**EXERCISE DESCRIPTION**
Can you find the lines of the listing that include "with" and copy every one?

**DATA SHOWN**
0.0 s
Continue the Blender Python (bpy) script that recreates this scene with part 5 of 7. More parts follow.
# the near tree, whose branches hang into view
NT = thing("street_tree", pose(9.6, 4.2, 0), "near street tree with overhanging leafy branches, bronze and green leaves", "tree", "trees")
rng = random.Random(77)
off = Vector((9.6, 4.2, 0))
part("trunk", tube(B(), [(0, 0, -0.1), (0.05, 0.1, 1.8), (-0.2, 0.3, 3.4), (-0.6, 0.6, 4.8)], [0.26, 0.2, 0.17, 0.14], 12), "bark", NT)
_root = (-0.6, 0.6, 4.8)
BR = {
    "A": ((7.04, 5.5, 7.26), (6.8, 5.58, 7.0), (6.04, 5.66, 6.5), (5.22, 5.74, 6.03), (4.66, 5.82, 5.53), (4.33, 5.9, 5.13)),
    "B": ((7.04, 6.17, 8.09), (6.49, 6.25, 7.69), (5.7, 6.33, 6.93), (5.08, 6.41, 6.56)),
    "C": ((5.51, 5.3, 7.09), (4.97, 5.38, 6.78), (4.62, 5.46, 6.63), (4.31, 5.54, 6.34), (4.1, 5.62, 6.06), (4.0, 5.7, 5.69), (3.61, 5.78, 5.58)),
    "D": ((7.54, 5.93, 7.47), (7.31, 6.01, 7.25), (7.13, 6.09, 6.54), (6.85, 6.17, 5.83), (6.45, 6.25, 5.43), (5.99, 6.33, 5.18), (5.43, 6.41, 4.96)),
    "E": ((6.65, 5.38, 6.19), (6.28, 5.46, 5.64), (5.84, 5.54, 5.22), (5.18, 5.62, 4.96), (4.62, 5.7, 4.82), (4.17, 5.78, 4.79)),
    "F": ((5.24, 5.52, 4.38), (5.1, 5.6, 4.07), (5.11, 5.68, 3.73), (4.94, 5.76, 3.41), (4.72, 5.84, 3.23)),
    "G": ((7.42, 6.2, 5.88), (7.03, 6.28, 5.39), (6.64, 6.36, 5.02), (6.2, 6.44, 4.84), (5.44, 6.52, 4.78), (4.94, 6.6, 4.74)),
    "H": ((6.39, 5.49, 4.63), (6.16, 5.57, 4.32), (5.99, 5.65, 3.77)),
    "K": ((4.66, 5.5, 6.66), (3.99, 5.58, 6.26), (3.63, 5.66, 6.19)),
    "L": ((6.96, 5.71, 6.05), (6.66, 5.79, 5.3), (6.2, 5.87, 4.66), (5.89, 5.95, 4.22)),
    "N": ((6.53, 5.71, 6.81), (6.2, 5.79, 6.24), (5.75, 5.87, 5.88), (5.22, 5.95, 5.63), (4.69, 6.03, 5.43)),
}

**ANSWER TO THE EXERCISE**
Continue the Blender Python (bpy) script that recreates this scene with part 5 of 7. More parts follow.
NT = thing("street_tree", pose(9.6, 4.2, 0), "near street tree with overhanging leafy branches, bronze and green leaves", "tree", "trees")